Answer
$a.\quad\mathrm{F}_{\mathrm{n}\mathrm{e}\mathrm{t}}=0.$
$b.\quad\mathrm{A}_{\mathrm{c}\mathrm{m}}=0$
Work Step by Step
Before the string is cut, the masses are stationary. Net force is zero. The weight of the blocks, acting downward with magnitude $2\mathrm{m}\mathrm{g}$ equals in magnitude $\mathrm{F}$, the force of the spring that acts upwards.

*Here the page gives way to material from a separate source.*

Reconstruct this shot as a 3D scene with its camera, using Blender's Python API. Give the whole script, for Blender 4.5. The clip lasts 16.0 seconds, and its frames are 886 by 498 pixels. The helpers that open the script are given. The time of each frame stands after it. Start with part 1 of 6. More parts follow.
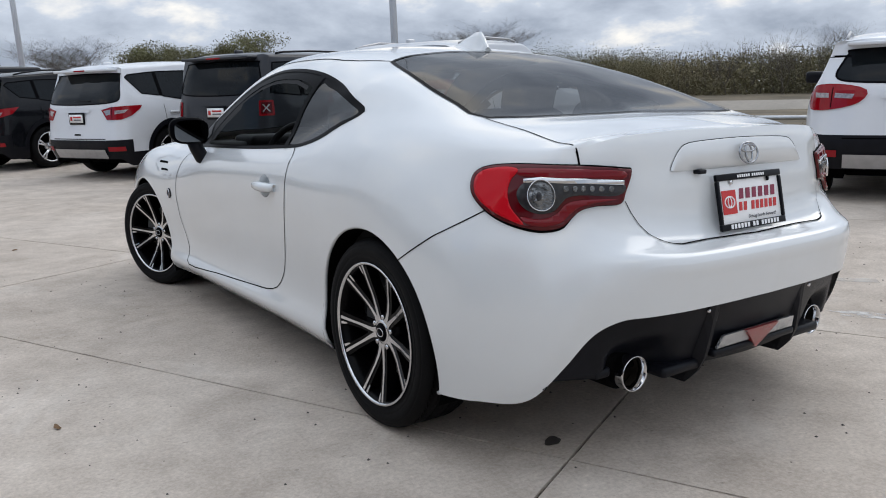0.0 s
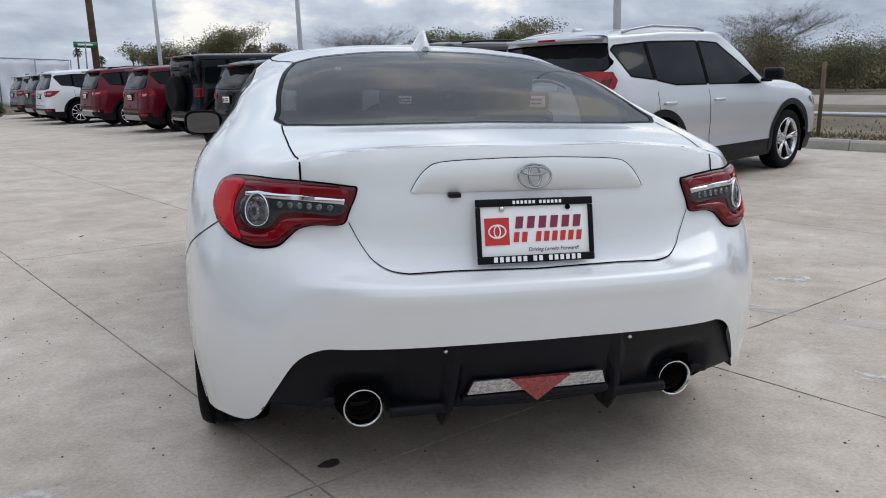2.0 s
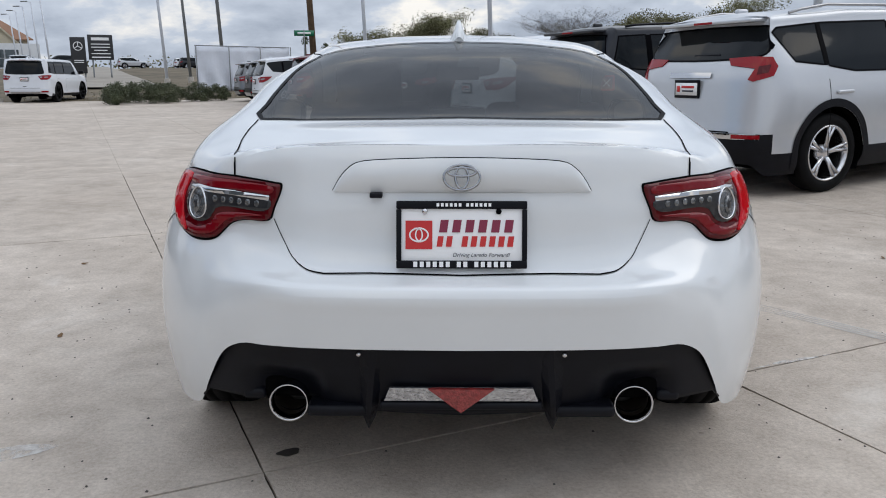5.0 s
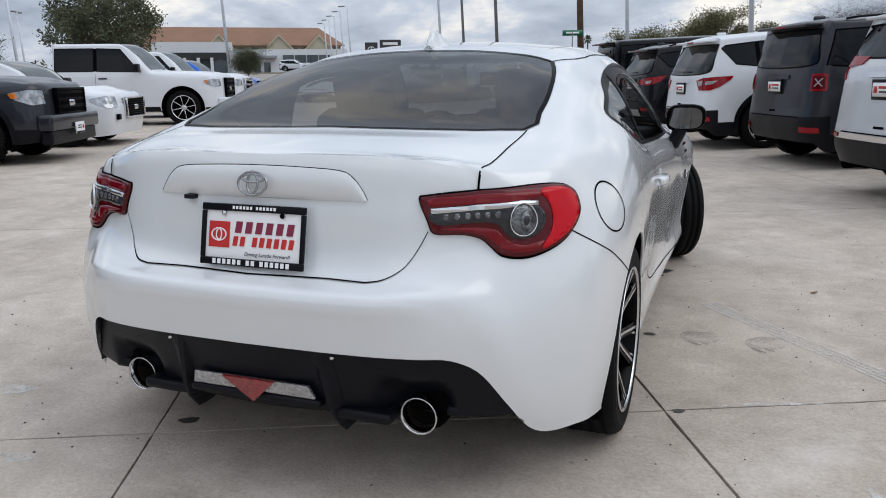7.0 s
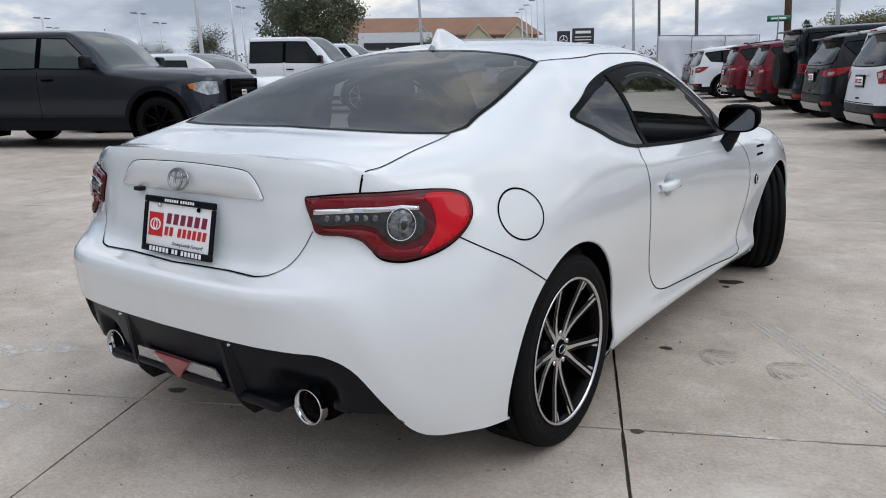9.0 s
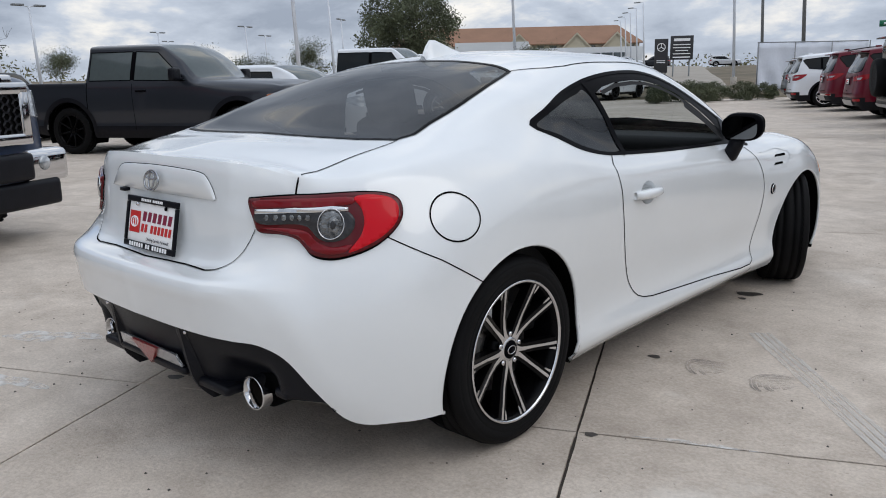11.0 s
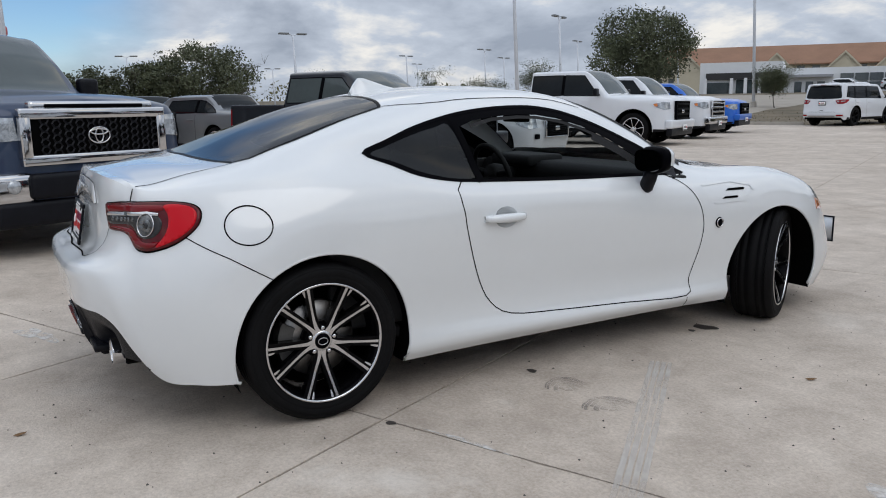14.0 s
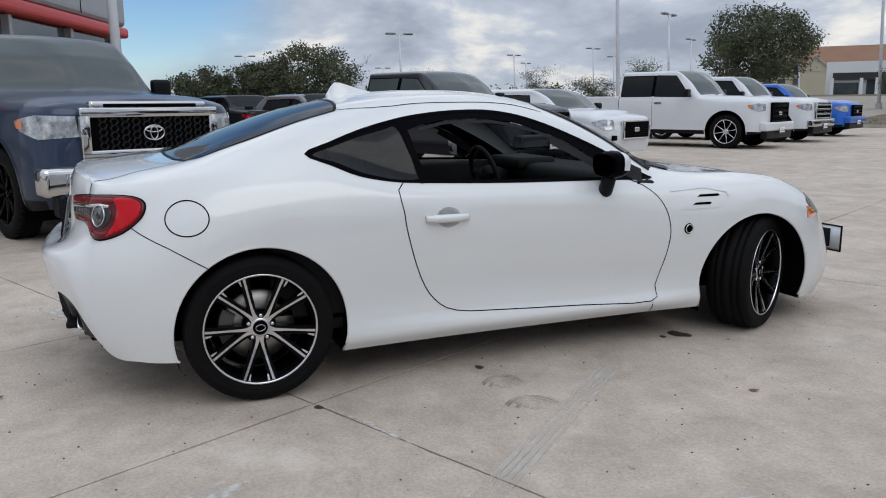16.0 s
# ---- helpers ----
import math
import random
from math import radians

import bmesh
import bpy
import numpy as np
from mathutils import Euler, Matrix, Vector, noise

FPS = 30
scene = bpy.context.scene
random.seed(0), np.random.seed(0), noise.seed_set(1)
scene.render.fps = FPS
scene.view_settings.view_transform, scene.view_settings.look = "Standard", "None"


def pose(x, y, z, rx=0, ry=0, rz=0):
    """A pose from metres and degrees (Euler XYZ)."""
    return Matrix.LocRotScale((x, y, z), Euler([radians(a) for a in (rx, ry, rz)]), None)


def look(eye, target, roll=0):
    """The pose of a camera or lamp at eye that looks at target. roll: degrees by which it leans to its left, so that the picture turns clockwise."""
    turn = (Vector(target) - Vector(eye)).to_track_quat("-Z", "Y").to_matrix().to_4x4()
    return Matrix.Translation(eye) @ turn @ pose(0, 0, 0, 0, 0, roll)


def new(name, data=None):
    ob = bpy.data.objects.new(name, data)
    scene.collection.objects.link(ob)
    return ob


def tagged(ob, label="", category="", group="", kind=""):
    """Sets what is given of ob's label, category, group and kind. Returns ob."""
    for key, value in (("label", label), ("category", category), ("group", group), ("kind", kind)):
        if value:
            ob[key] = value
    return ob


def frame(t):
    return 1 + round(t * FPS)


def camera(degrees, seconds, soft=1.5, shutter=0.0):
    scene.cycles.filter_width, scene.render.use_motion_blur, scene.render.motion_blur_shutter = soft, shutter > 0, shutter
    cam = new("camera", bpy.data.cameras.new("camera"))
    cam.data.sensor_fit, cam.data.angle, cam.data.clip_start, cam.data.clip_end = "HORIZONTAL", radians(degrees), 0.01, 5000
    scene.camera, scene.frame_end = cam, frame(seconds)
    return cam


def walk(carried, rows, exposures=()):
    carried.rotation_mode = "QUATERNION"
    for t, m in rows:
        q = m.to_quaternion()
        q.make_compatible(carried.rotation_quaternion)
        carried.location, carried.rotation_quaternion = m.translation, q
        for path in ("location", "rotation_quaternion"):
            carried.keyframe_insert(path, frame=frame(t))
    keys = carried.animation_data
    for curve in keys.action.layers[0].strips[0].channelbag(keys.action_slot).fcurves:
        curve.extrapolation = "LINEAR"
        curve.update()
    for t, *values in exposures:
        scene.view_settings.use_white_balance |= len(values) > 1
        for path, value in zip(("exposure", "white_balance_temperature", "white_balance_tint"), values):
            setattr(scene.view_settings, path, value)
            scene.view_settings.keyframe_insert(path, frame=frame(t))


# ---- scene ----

$\mathrm{F}=2\mathrm{m}\mathrm{g}.$
a.
Taking up being the +y direction, when the string is cut, the lower weight experiences a force of $-\mathrm{m}\mathrm{g},$ and the upper weight experiences $\mathrm{F}-\mathrm{m}\mathrm{g}=2\mathrm{m}\mathrm{g}-\mathrm{m}\mathrm{g}=\mathrm{m}\mathrm{g}$
The net external force acting on the system is
$\mathrm{F}_{\mathrm{n}\mathrm{e}\mathrm{t}}=-\mathrm{m}\mathrm{g}+\mathrm{m}\mathrm{g}=0.$
b.
Since the net force acting on the center of mass is zero,
$\mathrm{A}_{\mathrm{c}\mathrm{m}}=0$